Genre: Psychological Thriller
Publisher: Publisher Simon & Schuster
Pub. Date: 11/3/2020
“Ivy Lin was a thief but you would never know it to look at her.” The novel is an entertaining character study of a social climber with a secret, which never seems to go out of style. Think of the psychological thriller, “Suspicion” directed by Alfred Hitchcock. Alternatively, think of the more recent film, “The Talented Mr. Ripley.”You get the idea. The main character, Ivy Lin, is a narcissist with self-destructive traits. Desperate to escape her Chinese, low-income, immigrant parents, Ivy aims to marry into wealth. “White Ivy” is chock-full of gripping ideas. What it does not do is give the reader access to her experiences that may show how those ideas became part of her makeup.
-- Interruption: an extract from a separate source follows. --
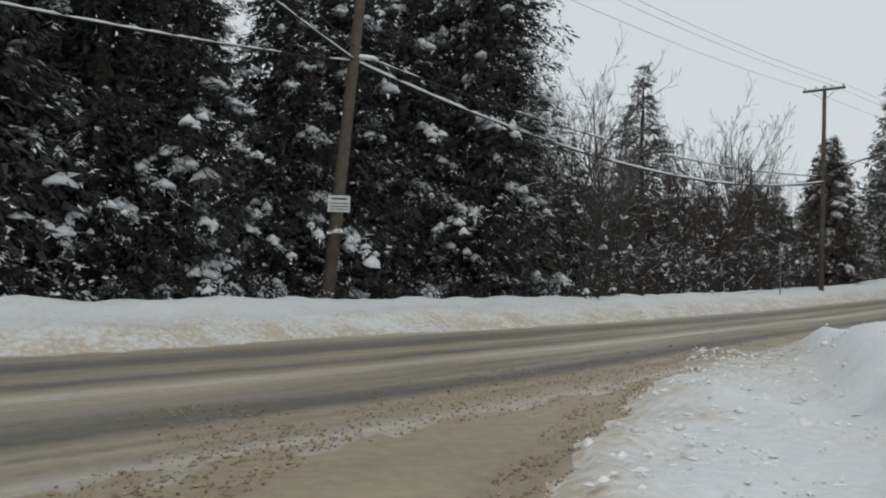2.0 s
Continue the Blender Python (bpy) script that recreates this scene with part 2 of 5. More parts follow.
def smoothstep(a, b, x):
    t = np.clip((x - a) / (b - a), 0, 1)
    return t * t * (3 - 2 * t)


def value_noise(x, y, seed=0):
    """Smooth noise on arrays, about -1 to 1, one cell a unit."""
    rng = np.random.RandomState(seed)
    table = rng.uniform(-1, 1, (256, 256))
    xi, yi = np.floor(x).astype(int), np.floor(y).astype(int)
    fx, fy = x - xi, y - yi
    fx, fy = fx * fx * (3 - 2 * fx), fy * fy * (3 - 2 * fy)
    a, b = table[xi % 256, yi % 256], table[(xi + 1) % 256, yi % 256]
    c, d = table[xi % 256, (yi + 1) % 256], table[(xi + 1) % 256, (yi + 1) % 256]
    return (a * (1 - fx) + b * fx) * (1 - fy) + (c * (1 - fx) + d * fx) * fy


# ---- the lie of the land -----------------------------------------------
# u runs up the valley with the road, v to its left
AX, AY = 0.91, 0.4146


def to_uv(x, y):
    return AX * x + AY * y, -AY * x + AX * y


def to_xy(u, v):
    return AX * u - AY * v, AY * u + AX * v


LEFT_U = (-80, -27, -4, 4, 9, 16, 26, 35, 50, 62, 76, 93, 109, 124, 133, 143, 151, 163, 172, 180, 187, 194)
LEFT_V = (5.5, 12.4, 16.4, 18.2, 19.1, 20.3, 21.8, 23.4, 25.3, 25.9, 25.3, 23.4, 21.3, 19.1, 16.9, 15.7, 15.1, 15.7, 18.4, 23.2, 31, 42)
RIGHT_U = (-80, -27, -2, 17, 25, 32, 46, 57, 75, 93, 104, 116, 128, 140, 150, 166, 176, 185, 193, 199)
RIGHT_V = (-2.2, 4.7, 10.0, 12.9, 15.2, 16.3, 18.3, 19.3, 19.2, 16.8, 15.2, 13.5, 12.0, 10.9, 10.5, 10.8, 13, 18, 27, 38)
LANE_V = (-40, -20, -5, 3, 6, 8.2, 10, 12, 14.5)
LANE_L = (-20, -11.5, -4.9, -0.1, 2.6, 4.5, 6.4, 9.0, 12.0)
LANE_R = (-16, -7.6, -1.1, 3.3, 5.6, 8.0, 10.7, 14.6, 19.0)
RISE_U = (-80, 0, 20, 37, 45, 54, 61, 83, 96, 108, 124, 135, 150, 167, 200, 400)
RISE_Z = (0.3, 0.0, 0.02, 0.16, 0.36, 0.64, 0.95, 2.13, 2.72, 3.22, 3.86, 4.6, 5.5, 6.4, 7.3, 9.0)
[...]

While the title seems to allude to Ivy yearning for whiteness, neither she nor any of the characters seem to register the racial differences between her and her rich white fiancée. Ivy becomes a first-grade teacher who “didn’t like children but that didn’t matter.” However, the reader never knows why she went into teaching. Nor does she know why she and her fiancé do not have sex. (The reader can guess but Ivy is clueless until the end of the book). This is not to say that the novel isn’t a page-turner, because it is. In a way, this is a coming-of-age thriller about an unlikeable girl that this reviewer found hard to put down.